Keio University

The Decline of Department Stores and the Desire to Infiltrate the Depachika | Yasuo Takagi (Dean of the Graduate School of Health Management)

2010.03.25

The slump and withdrawal of department stores have become a major social issue, but in the past, eating a children's meal set in a department store restaurant was a source of great longing and joy. As someone who grew up in the countryside of Tochigi Prefecture, I felt the same way. Going to the "big city" of Utsunomiya, playing on the department store rooftop, and having a children's meal in the restaurant were rare moments of bliss. Consequently, the only city scene I remember from my sixth-grade school trip to Tokyo is the lion statue at the Nihonbashi Mitsukoshi department store. Department stores were a symbol of the prosperity brought by the period of high economic growth.

Eventually, even after I entered university and started living in the city, department stores were a reassuring place for someone like me who was unfamiliar with urban life, even if they were expensive. I relied on them not only for dates but also for meals after a big shopping trip. Starting with the large basement dining hall at the Nihonbashi Takashimaya, as my financial situation improved, I upgraded to the special dining room and was able to savor the luxuries of the city.

However, at some point, I started going to department stores less and less. The time came when I had already acquired all the necessary items like suits and furniture, and there was nothing left for me to buy at department stores.

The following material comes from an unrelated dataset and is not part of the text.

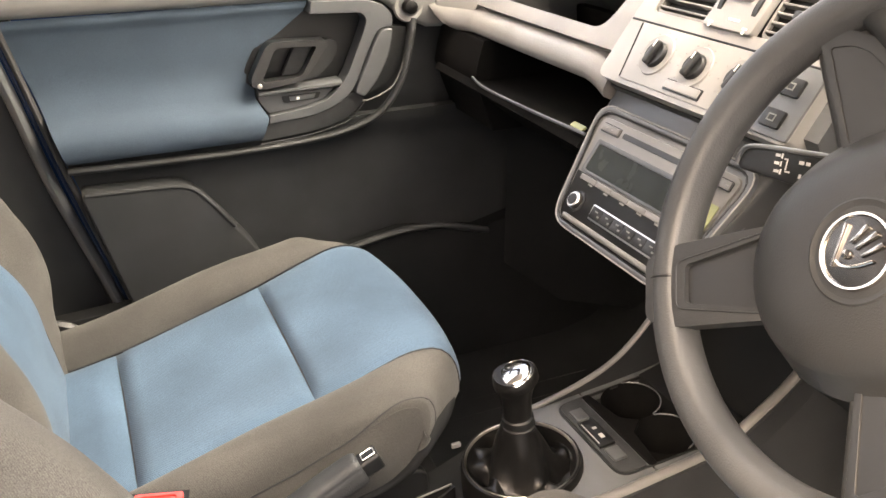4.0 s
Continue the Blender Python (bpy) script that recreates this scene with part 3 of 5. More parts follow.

When that happened, the only things I wanted were daily groceries, and only the abundant food floors in the depachika—with their prepared dishes, bento boxes, sweets, and liquor—seemed to shine. Although the depachika began to attract attention around the year 2000, this was actually a sign of the decline of the main department store on the floors above.

Whenever a famous shop opened a tenant store or a regional products fair was held, I would go with my wife, and we would enjoy regional specialties and the flavors of renowned restaurants in the depachika. One time, I blurted out, "I'd love to sneak in after closing and taste everything," which earned me my wife's disapproval. That dream has yet to come true, but I wonder if the depachika will still be around by then, or whether a store specializing only in basement-level food items can even be called a department store. My secret pleasure may be a race against time.